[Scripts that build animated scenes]

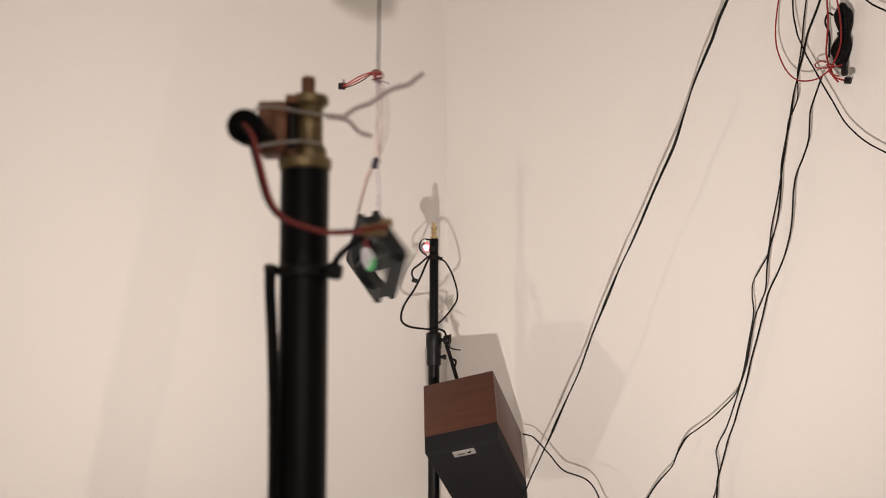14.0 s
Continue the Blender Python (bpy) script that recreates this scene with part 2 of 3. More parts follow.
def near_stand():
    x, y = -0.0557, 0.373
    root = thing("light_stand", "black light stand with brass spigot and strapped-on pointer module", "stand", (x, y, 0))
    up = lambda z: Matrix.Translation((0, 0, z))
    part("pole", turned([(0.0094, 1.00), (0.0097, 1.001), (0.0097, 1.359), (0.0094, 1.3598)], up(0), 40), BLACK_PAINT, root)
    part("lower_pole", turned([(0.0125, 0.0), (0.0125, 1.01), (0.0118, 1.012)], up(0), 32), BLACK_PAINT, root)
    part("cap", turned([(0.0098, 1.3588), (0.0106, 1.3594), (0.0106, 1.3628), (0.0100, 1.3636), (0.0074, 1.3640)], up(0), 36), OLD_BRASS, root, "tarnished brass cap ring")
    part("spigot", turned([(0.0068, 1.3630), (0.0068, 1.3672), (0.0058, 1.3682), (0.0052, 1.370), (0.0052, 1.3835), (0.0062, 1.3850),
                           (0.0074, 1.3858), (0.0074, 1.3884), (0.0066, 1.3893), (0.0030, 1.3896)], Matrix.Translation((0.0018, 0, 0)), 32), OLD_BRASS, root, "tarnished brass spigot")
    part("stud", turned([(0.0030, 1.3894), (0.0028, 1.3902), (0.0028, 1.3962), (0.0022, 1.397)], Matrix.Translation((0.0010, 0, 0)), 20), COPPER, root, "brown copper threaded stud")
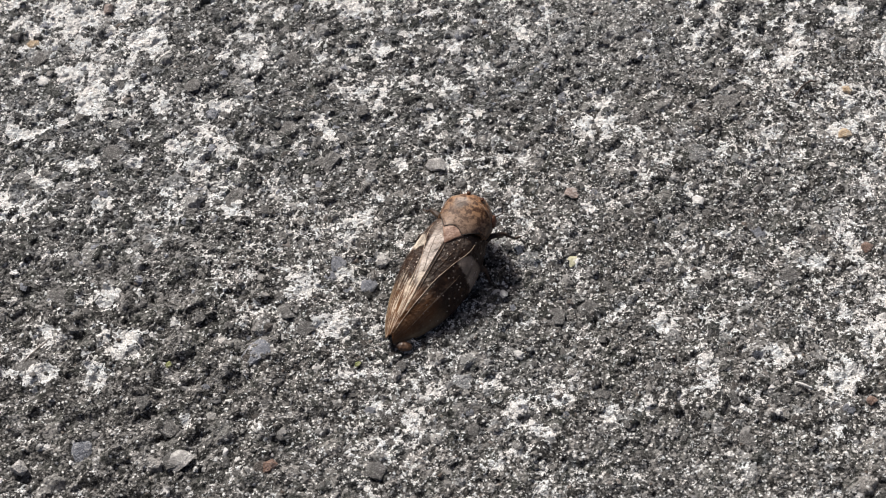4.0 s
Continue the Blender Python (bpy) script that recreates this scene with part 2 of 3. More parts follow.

• **To do**
Single out each line of the records above with the string "part" in it, and copy it.

• **Exercise response**
Continue the Blender Python (bpy) script that recreates this scene with part 2 of 3. More parts follow.
    part("pole", turned([(0.0094, 1.00), (0.0097, 1.001), (0.0097, 1.359), (0.0094, 1.3598)], up(0), 40), BLACK_PAINT, root)
    part("lower_pole", turned([(0.0125, 0.0), (0.0125, 1.01), (0.0118, 1.012)], up(0), 32), BLACK_PAINT, root)
    part("cap", turned([(0.0098, 1.3588), (0.0106, 1.3594), (0.0106, 1.3628), (0.0100, 1.3636), (0.0074, 1.3640)], up(0), 36), OLD_BRASS, root, "tarnished brass cap ring")
    part("spigot", turned([(0.0068, 1.3630), (0.0068, 1.3672), (0.0058, 1.3682), (0.0052, 1.370), (0.0052, 1.3835), (0.0062, 1.3850),
    part("stud", turned([(0.0030, 1.3894), (0.0028, 1.3902), (0.0028, 1.3962), (0.0022, 1.397)], Matrix.Translation((0.0010, 0, 0)), 20), COPPER, root, "brown copper threaded stud")
Continue the Blender Python (bpy) script that recreates this scene with part 2 of 3. More parts follow.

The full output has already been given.